Literasi dan edukasi keuangan syari’ah bersama BSI itu digelar selama tiga hari di tiga pondok pesantren berbeda, yakni Ponpes Nashrul Ummah Mejobo, Kudus; Ponpes Assyarifah Brumbung Mranggen, Demak; dan Ponpes Fi Dzilalil Qur’an Batealit, Jepara, pada 1-3 September 2023.
Nusron Wahid yang akrab disapa Gus Nus mendorong agar makin banyak yang menggunakan jasa keuangan syari’ah. Ia berharap BSI bisa menjadi bank syari’ah terbesar di Asia Tenggara.
“Kita pengin BSI yang merupakan satu-satunya bank BUMN syari’ah, tumbuh dan menjadi bank terbesar nomor 5 di Indonesia dan menjadi bank syari’ah terbesar di Asia Tenggara,” ujar Nusron Wahid saat Sosialisasi Produk Keuangan Syari’ah di lingkungan Ponpes, Mesjid, dan Madrasah.

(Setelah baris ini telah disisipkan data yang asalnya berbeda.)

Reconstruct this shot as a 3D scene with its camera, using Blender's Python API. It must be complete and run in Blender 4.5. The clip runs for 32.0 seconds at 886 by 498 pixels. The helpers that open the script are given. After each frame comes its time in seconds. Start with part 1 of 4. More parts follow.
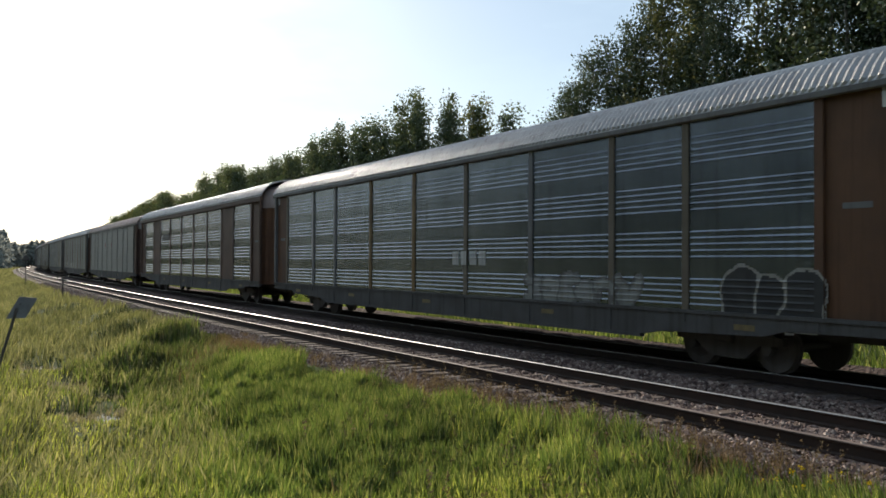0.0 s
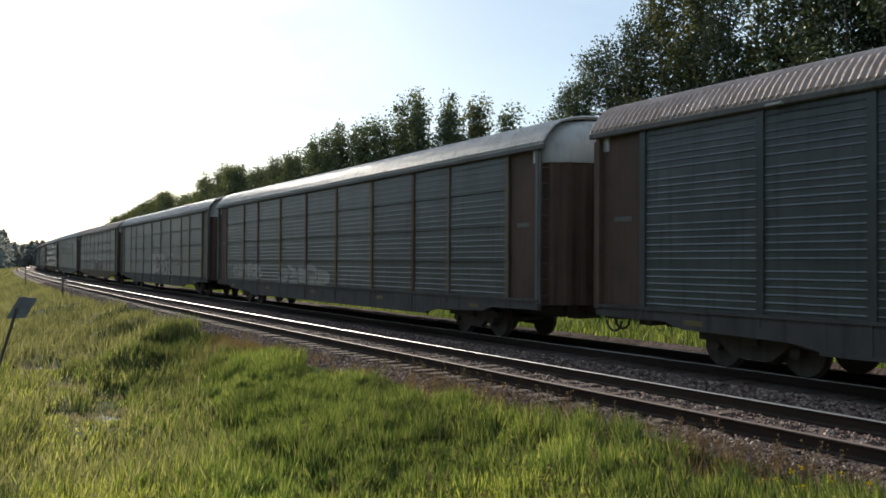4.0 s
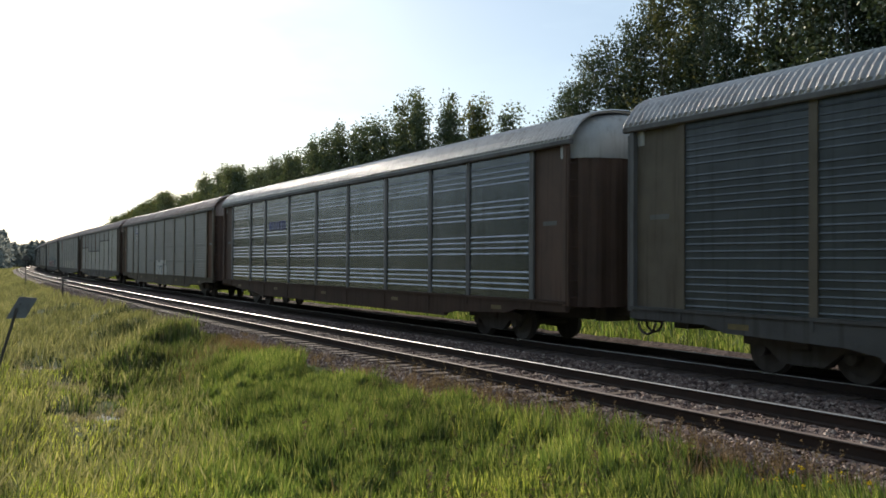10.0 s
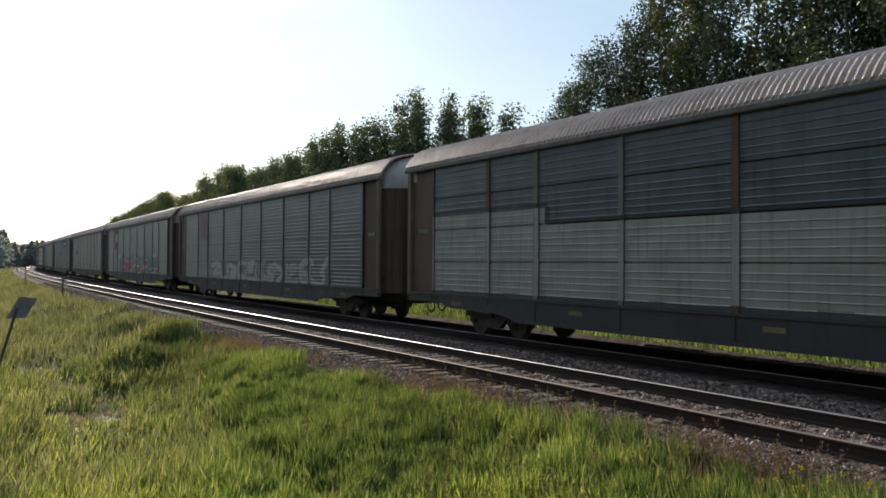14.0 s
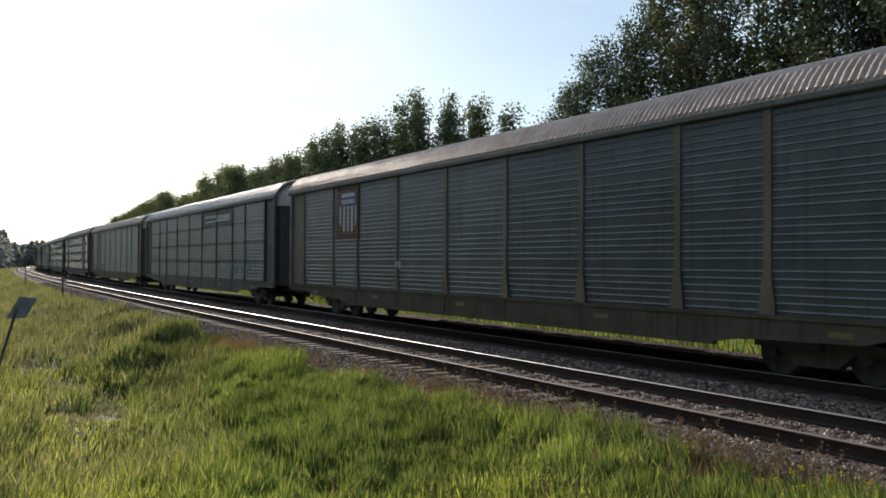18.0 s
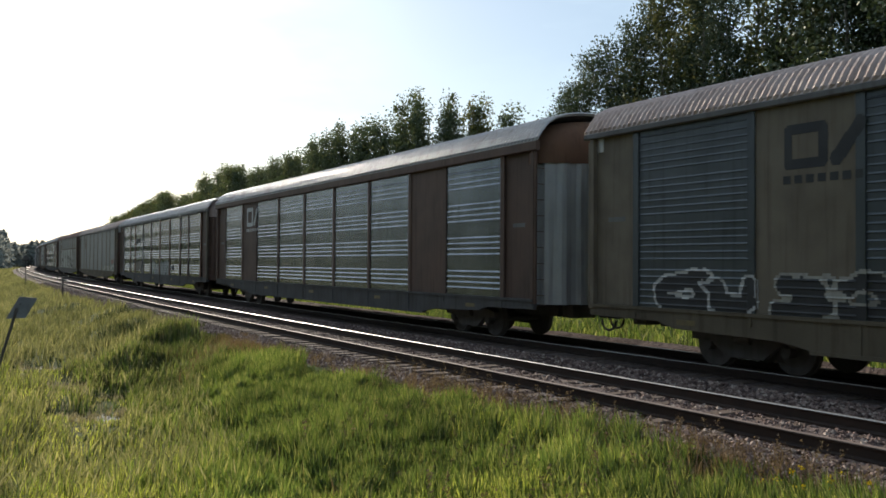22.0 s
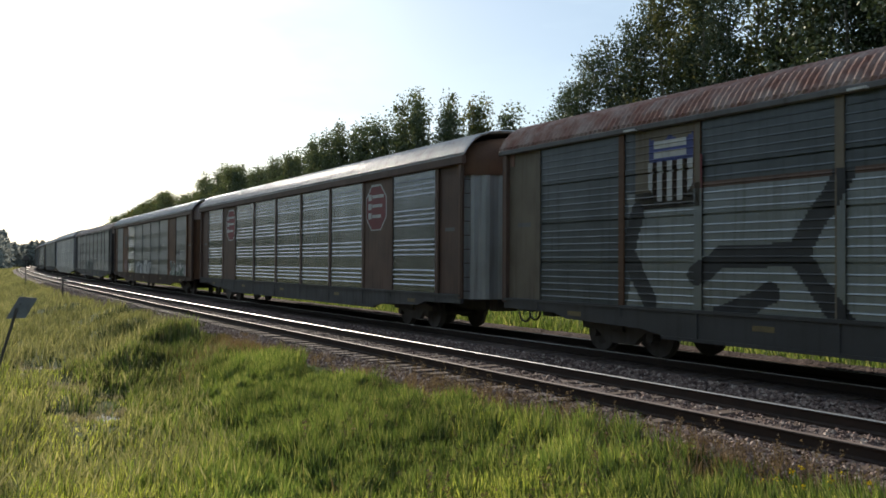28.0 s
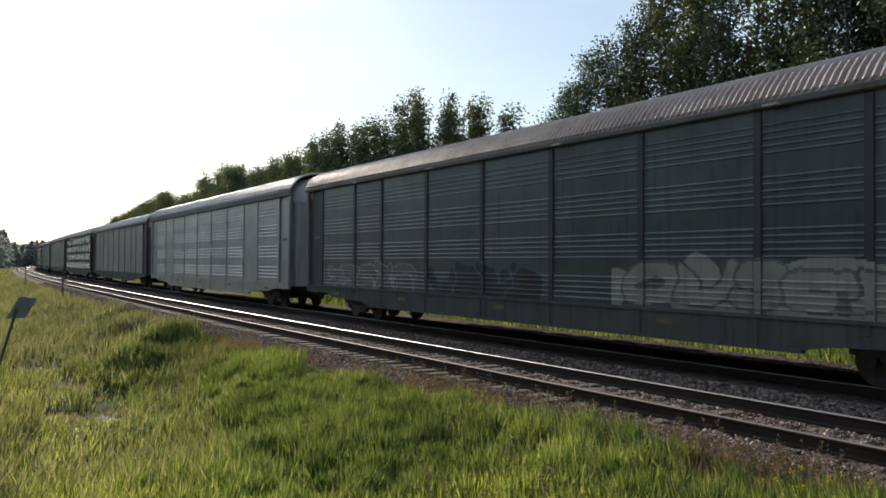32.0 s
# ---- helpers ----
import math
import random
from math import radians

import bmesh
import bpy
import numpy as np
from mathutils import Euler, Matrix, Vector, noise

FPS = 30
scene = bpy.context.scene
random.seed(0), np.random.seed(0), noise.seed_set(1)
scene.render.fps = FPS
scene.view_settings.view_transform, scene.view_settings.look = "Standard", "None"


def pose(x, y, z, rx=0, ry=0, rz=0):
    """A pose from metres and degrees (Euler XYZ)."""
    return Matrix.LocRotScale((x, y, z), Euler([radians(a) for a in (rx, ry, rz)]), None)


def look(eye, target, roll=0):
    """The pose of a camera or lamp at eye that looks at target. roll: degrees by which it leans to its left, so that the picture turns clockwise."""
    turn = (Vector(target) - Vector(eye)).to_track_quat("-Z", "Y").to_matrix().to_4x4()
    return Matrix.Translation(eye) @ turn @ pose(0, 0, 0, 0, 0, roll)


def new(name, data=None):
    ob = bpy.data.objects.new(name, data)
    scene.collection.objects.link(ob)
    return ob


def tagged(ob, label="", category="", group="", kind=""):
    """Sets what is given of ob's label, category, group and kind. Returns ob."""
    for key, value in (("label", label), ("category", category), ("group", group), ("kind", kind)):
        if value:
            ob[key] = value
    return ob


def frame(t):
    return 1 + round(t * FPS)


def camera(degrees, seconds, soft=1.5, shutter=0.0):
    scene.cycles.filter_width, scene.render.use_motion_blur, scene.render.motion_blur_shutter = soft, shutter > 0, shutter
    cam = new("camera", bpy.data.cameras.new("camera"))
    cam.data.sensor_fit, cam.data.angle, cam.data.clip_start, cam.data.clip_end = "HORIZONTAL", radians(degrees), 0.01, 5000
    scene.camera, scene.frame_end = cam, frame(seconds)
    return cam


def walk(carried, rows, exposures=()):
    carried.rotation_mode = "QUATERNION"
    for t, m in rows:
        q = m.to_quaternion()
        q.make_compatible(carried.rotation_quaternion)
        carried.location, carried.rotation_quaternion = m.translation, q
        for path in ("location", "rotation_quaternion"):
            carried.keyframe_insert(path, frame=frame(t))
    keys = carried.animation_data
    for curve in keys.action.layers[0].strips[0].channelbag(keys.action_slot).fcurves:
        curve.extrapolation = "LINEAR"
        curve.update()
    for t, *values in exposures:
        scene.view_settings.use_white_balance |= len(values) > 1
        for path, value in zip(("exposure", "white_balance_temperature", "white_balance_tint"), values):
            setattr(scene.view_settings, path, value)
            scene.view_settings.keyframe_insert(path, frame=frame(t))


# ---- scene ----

Dalam pemberian literasi dan edukasi itu, Gus Nus hadir bersama Direktur BSI Tribuana Tungga Dewi, dan Ketua Yayasan Mesjid Menara dan Makam Sunan Kudus, KH. M. Najib Hassan.
Menurut Gus Nus, BSI sangat berpotensi menjadi bank syari’ah terbesar di Asia Tenggara dan bank nasional nomor lima di Indonesia dalam lima tahun mendatang, karena pendudukan Indonesia 88 persen bergama Islam dan sedang mengalami proses peningkatan kualitas keagamaan.
“Sayangnya masih banyak mesjid, pondok pesantren dan madrasah serta lembaga keagamaan lainnya seperti majelis taklim, penggunaan transaksinya masih banyak yang menggunakan bank konvensional,” ujarnya.
Saat ini BSI yang merupakan hasil merger Bank Syari’ah Mandiri, BNI Syari’ah dan BRI Syari’ah memiliki aset sebesar Rp315 triliun. Dengan aset ini BSI saat ini menjadi bank nomor 7 di Indonesia di bawah BRI, Mandiri, BCA, BNI, BTN, dan CIMB Niaga.
Di kawasan Asia Tenggara dari sisi aset BSI masih kalah dibandingkan dengan bank syari’ah di Malaysia dan Singapura.
Salah satu sebab lambannya proses pertumbuhan BSI, menurut Gus Nus, karena layanan BSI yang kurang massif dibandingkan dengan bank konvensional.
“Kantor cabangnya rata-rata ada di perkotaan. Padahal banyak mesjid yang ada di desa. Ini problem yang harua dicarikan solusi,” jelasnya.
Salah satu solusinya; Gus Nus mengusulkan agar agar di setiap desa minimal ada satu mesjid yang ditunjuk menjadi agen BSI.
“Ini kan eranya branchless banking. Bank tanpa cabang, kalau bisa satu mesjid di setiap desa dijadikan agen keuangan atau agen bank untuk melayani mesjid, madrasah, ponpes dan jamaah lainnya yang akan nabung atau menggunakan jasa keuangan dari BSI,” katanya.
Kalau dilihat dari produk, Gus Nus menilai BSI sudah komplit. Apa yang ada di bank konvensional sudah ada di BSI. Malah lebih variatif, seperti tabungan haji dari usia dini, dan produk lain yang tidak ada dalam bank konvensional.
“Jadi harusnya BSI tumbuh. Asal literasi dan edukasi lebih gencar dilaksanakan dan digalakkan,” kata Gus Nus.